Dear Musicteach I have thoroughly enjoyed your posts & their responses. My sister in law has been to India quite frequently visiting her in-laws & I felt I could relate to you having heard my sister & brother in law discussing India & the kindness of the people. Thank you. I do so hope that you are improving day by day & will be deciding where your next trip will be. I also admire your courage in travelling those roads less travelled !! Very Best Wishes Pixiewixie
Thank you so much, Pixiewixie! I got up for an engineer, as our oven gave up the ghost on our return, but after an hour, I was sick and exhausted...mind you, the hot weather doesn't help...I am amazed that I sustained a half hour walk in Plassey (Clive of India famous battleground ) in temperatures of forty degrees, with much less bother than today. Unknown India is wonderful and the village children all adoptable. Rest, rest and more rest and I will soon be back on my feet. Trying to keep the glass half full!
Actually, during my enforced rest, maybe I will start that novel everyone has in them.........
GRRRRREAT post carol + GRRRREAT discussion🌟🌟🌟🌟👏👏👏👏 am sorry to find this late, but was happily distracted by visitors
Am SO HAPPY for you: what a WONDERFUL & VVVVV special journey: nostalgia + discovery 👍
We're hoping to do the long haul flight back to my childhood stomping grounds in New England & Appalachia...I haven't flown long haul in nearly 10 years due to health issues...and for decades before that all journeys back were fraught due to health. If my immune dysfunction remains as 'relatively' responsive to therapy & as manageable as it seems to now, this could be such a wonderous return...feeling more stamina & resilience + less pain at 63 than I'VE felt since my early 20s...your wonderful post & discussion are encouraging me to go for it 👌💃💃💃💃
Thank you, Coco! My reasoning was that if I didn't return to my beloved Calcutta, I would always regret it. Risks were taken, yes, but the alternative was to spend the rest of my life wishing. I confess that I thought the problem would be dysentery, so am astounded that it proved to be flights. My other reason was that my son lives in New Zealand and I wanted to be certain I could manage a long haul flight. A little less sure now!
Go to New England/Appalachia if you feel you can manage it. I was decidedly wobbly before we went, but dear old Dr Theatre/Excitement coped with a lot of that. As I see it, we have to live and store up happy memories, so the risk is worthwhile.
Think I might actually try to draft a book whilst convalescent.
I am slowly improving...stupidly weak, but I am getting up for a little longer day by day.

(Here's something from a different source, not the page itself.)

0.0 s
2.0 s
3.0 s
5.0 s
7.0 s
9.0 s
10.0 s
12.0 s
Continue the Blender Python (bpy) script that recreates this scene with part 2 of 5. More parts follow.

Please do draft that book 👍👍👍👍 and let us know how the writing goes...I'll buy it to minute it's available‼️
As best anyone can, I do feel I understand your reasoning re the journey...and I feel sure I'm not alone in this
My 95 year old mother (she had kept my infant onset lupus diagnoses secret until 6 years ago when my deterioration had become so bad that the NHS finally recognised the immune dysfunction underlying my multisystem conditions) and I need to see each other at least once more....and there are other people & places close to both my heart & my husband's...it is what it is 😉
Go, and persevere with the journey...it really seemed crucial to me to visit the last place I lived with my beloved sister as siblings. She died of meningitis, along with her near full term baby, just short of her twenty third birthday. Just treading in her footsteps in the cathedral where she married in Calcutta brought me closer to her. I shall try to be disciplined and write book notes...after all, I have a full term of not teaching to get my act under way!
I don't think you will regret giving your Mum an overdue hug, and, honestly, even if there are days of suffering later, it is totally worth it!
Thank you for your understanding and start making travel arrangements!